I arrived at the National Theatre Studio near Waterloo station, but wasn’t really sure where to go. I felt a bit at a loss until I met Edward Bromberg from Riksteatern, the national theatre in Sweden (http://www.riksteatern.se/). Edward was also attending as an international delegate, and he took me under his wing.

We started with “Journey to X”, by Nancy Harris: “A tale about friendship, a journey and the risks that teenagers take when plunged into an adult world.”* The facilitating director Charlotte Gwinner led the group in a discussion of the themes of the play, examining the world and rhythms of the play, while the playwright was able to answer essential questions and open up the dramaturgical process.

From “Journey to X” we went to “Socialism is Great”, by Anders Lustgarten: “The propaganda of the East meets the propaganda of the West in Anders Lustgarten’s play about love, work and power.”* The facilitating director in this workshop, Angus Jackson, worked with the whole group to examine blocking choices and the underlying motivation of the characters, asking the writer for clarification as they went along.

During the lunch break, I met up with my UK contact from the National, Anthony Bank, who was the facilitating director for “Prince of Denmark”,by Michael Lesslie”: “Set a decade before the action of Shakespeare’s play, Michael Lesslie’s imagined prequel follows the teenage Hamlet, Ophelia and Laertes as they rage against the roles handed down by their parents.”* Their morning had been spent in a voice workshop, exploring the use of iambic pentameter.
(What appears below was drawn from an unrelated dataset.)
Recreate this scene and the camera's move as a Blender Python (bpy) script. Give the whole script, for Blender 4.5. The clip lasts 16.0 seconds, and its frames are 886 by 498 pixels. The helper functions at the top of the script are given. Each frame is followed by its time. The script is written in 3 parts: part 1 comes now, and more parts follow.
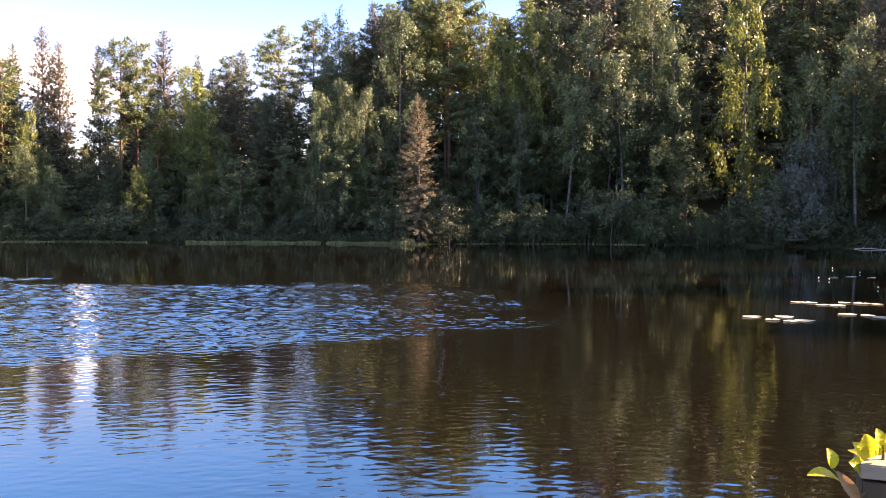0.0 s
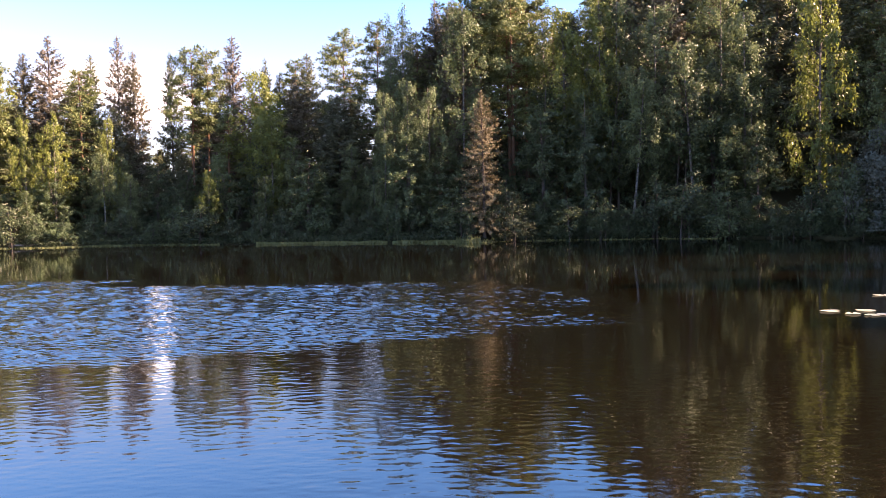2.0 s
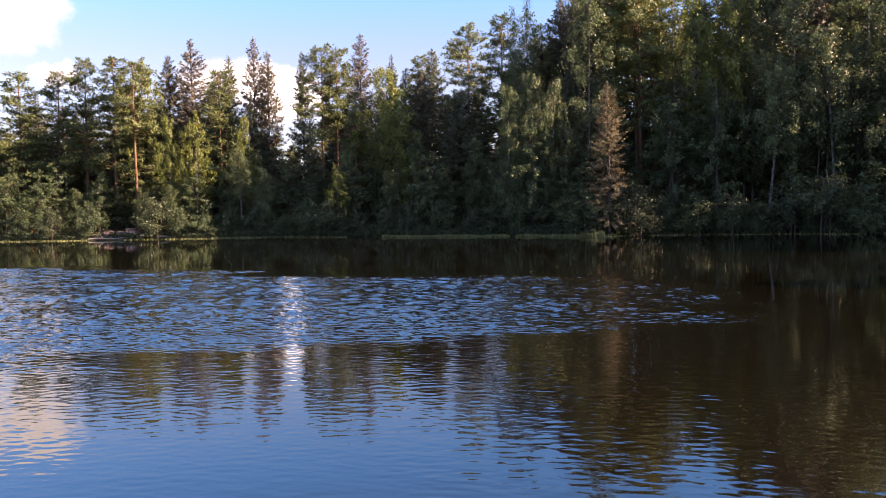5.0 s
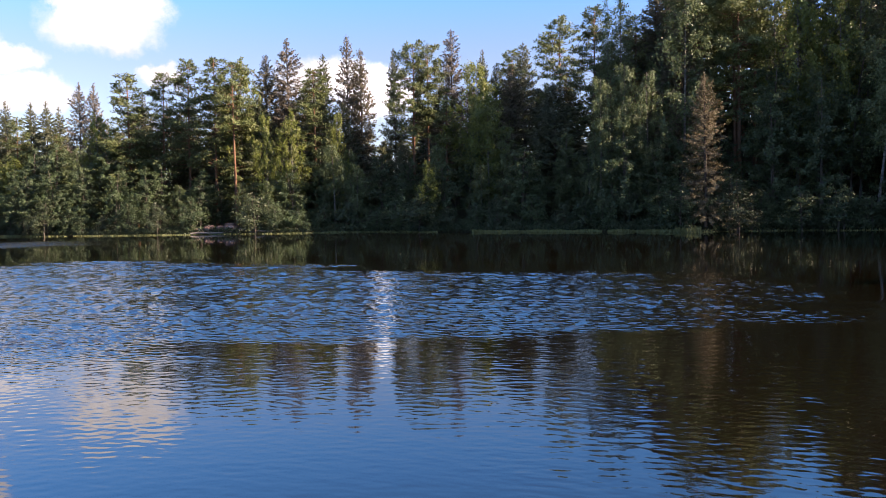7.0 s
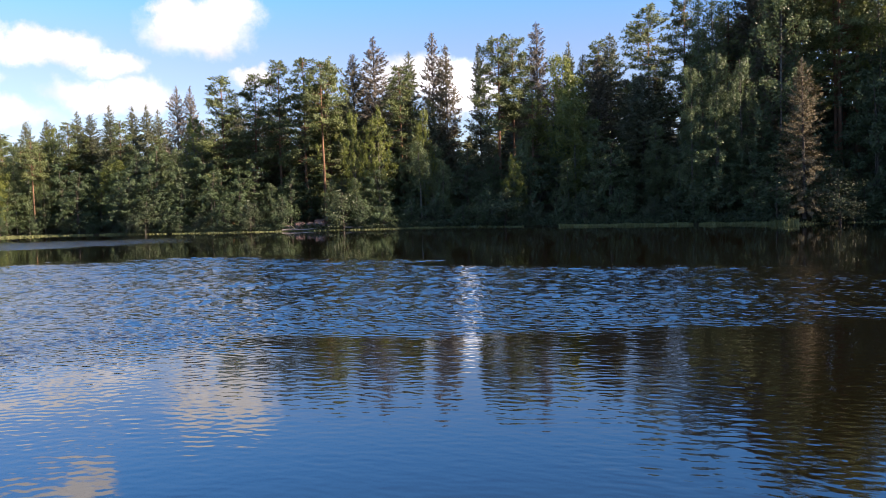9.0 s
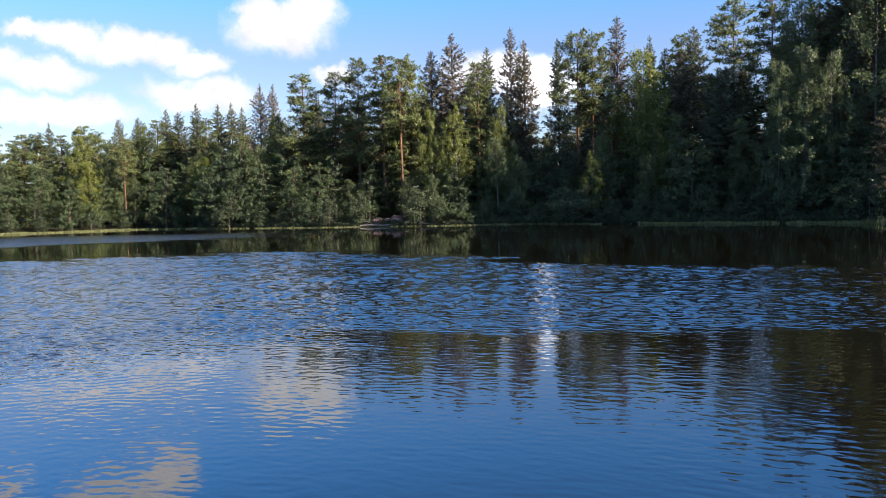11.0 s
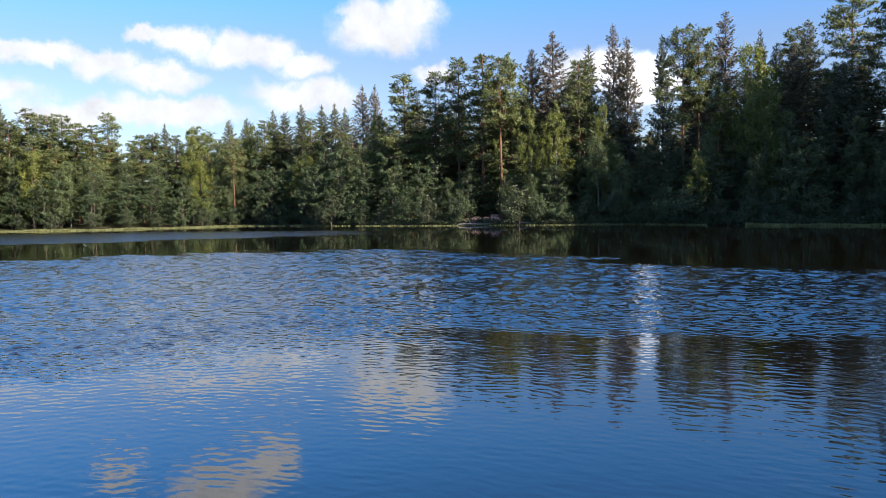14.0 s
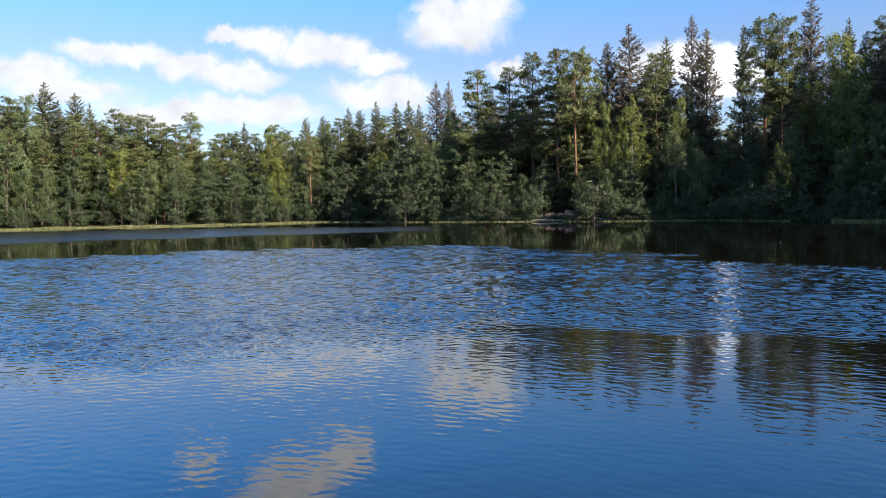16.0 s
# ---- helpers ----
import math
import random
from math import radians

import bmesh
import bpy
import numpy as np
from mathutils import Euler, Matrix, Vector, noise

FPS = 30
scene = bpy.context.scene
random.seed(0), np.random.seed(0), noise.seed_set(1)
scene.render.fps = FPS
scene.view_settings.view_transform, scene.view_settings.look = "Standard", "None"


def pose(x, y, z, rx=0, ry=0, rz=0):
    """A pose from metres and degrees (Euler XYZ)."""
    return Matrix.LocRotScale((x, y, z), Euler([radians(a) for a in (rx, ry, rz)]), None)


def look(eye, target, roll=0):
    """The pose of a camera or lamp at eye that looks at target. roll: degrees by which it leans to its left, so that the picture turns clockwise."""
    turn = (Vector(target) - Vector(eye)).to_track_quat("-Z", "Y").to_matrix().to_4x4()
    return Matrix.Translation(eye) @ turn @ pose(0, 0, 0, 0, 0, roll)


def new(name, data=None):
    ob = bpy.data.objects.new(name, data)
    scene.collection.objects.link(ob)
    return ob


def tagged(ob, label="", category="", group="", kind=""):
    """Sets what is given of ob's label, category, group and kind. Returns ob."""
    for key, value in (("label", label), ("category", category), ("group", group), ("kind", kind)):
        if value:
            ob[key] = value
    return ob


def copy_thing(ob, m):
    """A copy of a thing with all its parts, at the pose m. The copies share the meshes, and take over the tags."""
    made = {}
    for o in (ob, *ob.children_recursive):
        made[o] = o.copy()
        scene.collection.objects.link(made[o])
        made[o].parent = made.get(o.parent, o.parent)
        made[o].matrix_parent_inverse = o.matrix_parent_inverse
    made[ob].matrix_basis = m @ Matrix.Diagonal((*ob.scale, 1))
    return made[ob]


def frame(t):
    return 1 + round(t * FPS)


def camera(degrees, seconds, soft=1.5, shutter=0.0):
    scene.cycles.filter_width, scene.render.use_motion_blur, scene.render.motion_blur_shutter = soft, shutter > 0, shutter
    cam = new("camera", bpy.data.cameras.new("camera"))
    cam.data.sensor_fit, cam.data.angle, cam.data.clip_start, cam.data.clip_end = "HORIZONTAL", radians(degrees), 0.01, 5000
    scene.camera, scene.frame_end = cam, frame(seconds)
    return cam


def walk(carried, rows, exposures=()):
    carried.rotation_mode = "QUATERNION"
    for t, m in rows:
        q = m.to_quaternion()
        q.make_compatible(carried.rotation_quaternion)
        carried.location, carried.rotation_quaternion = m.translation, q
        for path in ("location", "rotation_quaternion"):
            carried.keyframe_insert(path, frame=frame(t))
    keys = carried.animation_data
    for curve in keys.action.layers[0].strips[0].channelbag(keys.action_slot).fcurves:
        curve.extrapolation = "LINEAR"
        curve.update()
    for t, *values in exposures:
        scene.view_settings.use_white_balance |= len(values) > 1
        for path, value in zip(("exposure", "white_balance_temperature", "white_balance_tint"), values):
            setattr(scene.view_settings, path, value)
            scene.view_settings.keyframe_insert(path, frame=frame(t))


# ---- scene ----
# ---------------------------------------------------------------- camera
EYE = 2.0
cam = camera(56.67, 16.0, soft=0.5)
PATH = [
    (0.0, pose(0, 0, EYE, 87.80, 0.10, -0.00)),
    (0.5, pose(0, 0, EYE, 87.73, 0.60, 1.13)),
    (1.0, pose(0, 0, EYE, 87.72, 1.04, 2.27)),
    (1.5, pose(0, 0, EYE, 87.70, 1.17, 3.42)),
    (2.0, pose(0, 0, EYE, 87.70, 1.24, 4.56)),
    (2.5, pose(0, 0, EYE, 87.77, 1.27, 5.71)),
    (3.0, pose(0, 0, EYE, 87.86, 1.39, 6.95)),
    (3.5, pose(0, 0, EYE, 87.86, 1.43, 8.48)),
    (4.0, pose(0, 0, EYE, 87.74, 1.45, 10.08)),
    (4.2, pose(0, 0, EYE, 87.65, 1.40, 10.76)),
    (6.5, pose(0, 0, EYE, 87.26, 1.00, 17.49)),
    (7.0, pose(0, 0, EYE, 87.21, 1.18, 19.40)),
    (7.5, pose(0, 0, EYE, 87.13, 1.33, 21.18)),
    (8.0, pose(0, 0, EYE, 87.03, 1.59, 22.70)),
    (8.5, pose(0, 0, EYE, 86.94, 1.89, 23.97)),
    (9.0, pose(0, 0, EYE, 87.01, 1.86, 25.38)),
    (11.5, pose(0, 0, EYE, 86.91, 1.56, 31.91)),
    (12.0, pose(0, 0, EYE, 86.93, 1.58, 33.06)),
    (12.5, pose(0, 0, EYE, 86.93, 1.55, 34.17)),
    (13.0, pose(0, 0, EYE, 86.98, 1.49, 35.16)),
    (13.5, pose(0, 0, EYE, 87.03, 1.26, 36.35)),
    (14.0, pose(0, 0, EYE, 87.02, 1.17, 37.58)),
    (14.5, pose(0, 0, EYE, 87.05, 1.07, 38.96)),
    (15.0, pose(0, 0, EYE, 87.00, 1.21, 40.43)),
    (15.5, pose(0, 0, EYE, 86.94, 1.28, 41.64)),
    (16.0, pose(0, 0, EYE, 86.86, 1.29, 42.69)),
]
EXPOSURES = [(0.0, 2.92, 9150, 39), (2.0, 2.7, 9150, 39), (4.0, 2.28, 9500, 40), (7.0, 1.78, 7950, 29), (9.0, 1.65, 7600, 24), (12.0, 1.50, 7050, 18), (16.0, 1.40, 7050, 17)]
walk(cam, PATH, EXPOSURES)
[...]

After lunch, fight director Alison De Burgh led us through a basic sword-fighting workshop, always mindful of safety and methods suitable for young people.

Sword Fighting workshop, with Alison De Burgh

In “Generation Next”, by Meera Syal”: “two young British Punjabis are about to get married. Three times. Through three different generations. Exploring notions of identity and culture with a comic eye, Meera Syal addresses a shrinking world and our growing desire to move towards something or somewhere we think is better.”* A play very specifically for a cast of Asian actors, Meera Syal was there with facilitating director Iqbal Khan working with only one director and his cast of young actors. They discussed personal cultural biographies as they developed an understanding of the historical context of the play.

My last stop of the day was “Alice by Heart”, by Steven Sater and Duncan Sheik: “How do we leave childhood behind? How do we close the book? A fresh new rock-musical take on Alice in Wonderland, from the creators of Spring Awakening”.* Writer Steven Sater (yes, he wrote Spring Awakening, one of my favourite musicals) and musical director David Shrubsole had obviously spent a busy day guiding, teaching and answering questions.

National Youth Musical Theatre Students, workshopping "Alice by Heart"

The room was filled with directors and about 12 actors from the National Youth Musical Theatre program. It was the end of the day and the facilitating director Timothy Sheader was focusing on transitions and design. Steven Sater answered questions about the writer’s process using a pre-existing text (“Alice in Wonderland”) as a springboard for an exploration of underlying themes.

By the end of the day, I had seen bits and pieces of 5 of the 10 new plays. I had met with teachers and directors who were passionately excited about producing these new works with their students, and who clearly relished the opportunity to ask questions of the writers and facilitating directors. It was a rare opportunity.

As the workshops ended, Edward invited me to go with Maria Lewenhaupt, his producer from Sweden, as well as delegates from theatres in Norway and Denmark, to see “Shalom Baby” a new drama-comedy at the Theatre Royal Stratford. A wonderfully layered piece, it is a play where the same characters are explored in 1930s Germany and in contemporary Brooklyn. American rap poems were juxtaposed with poignant forbidden love in Germany. It’s a moving and accessible exploration of xenophobia and contemporary blocks to happiness.

It was a long day, a great day. A day of more questions than answers. Just what I needed to kick start new thoughts.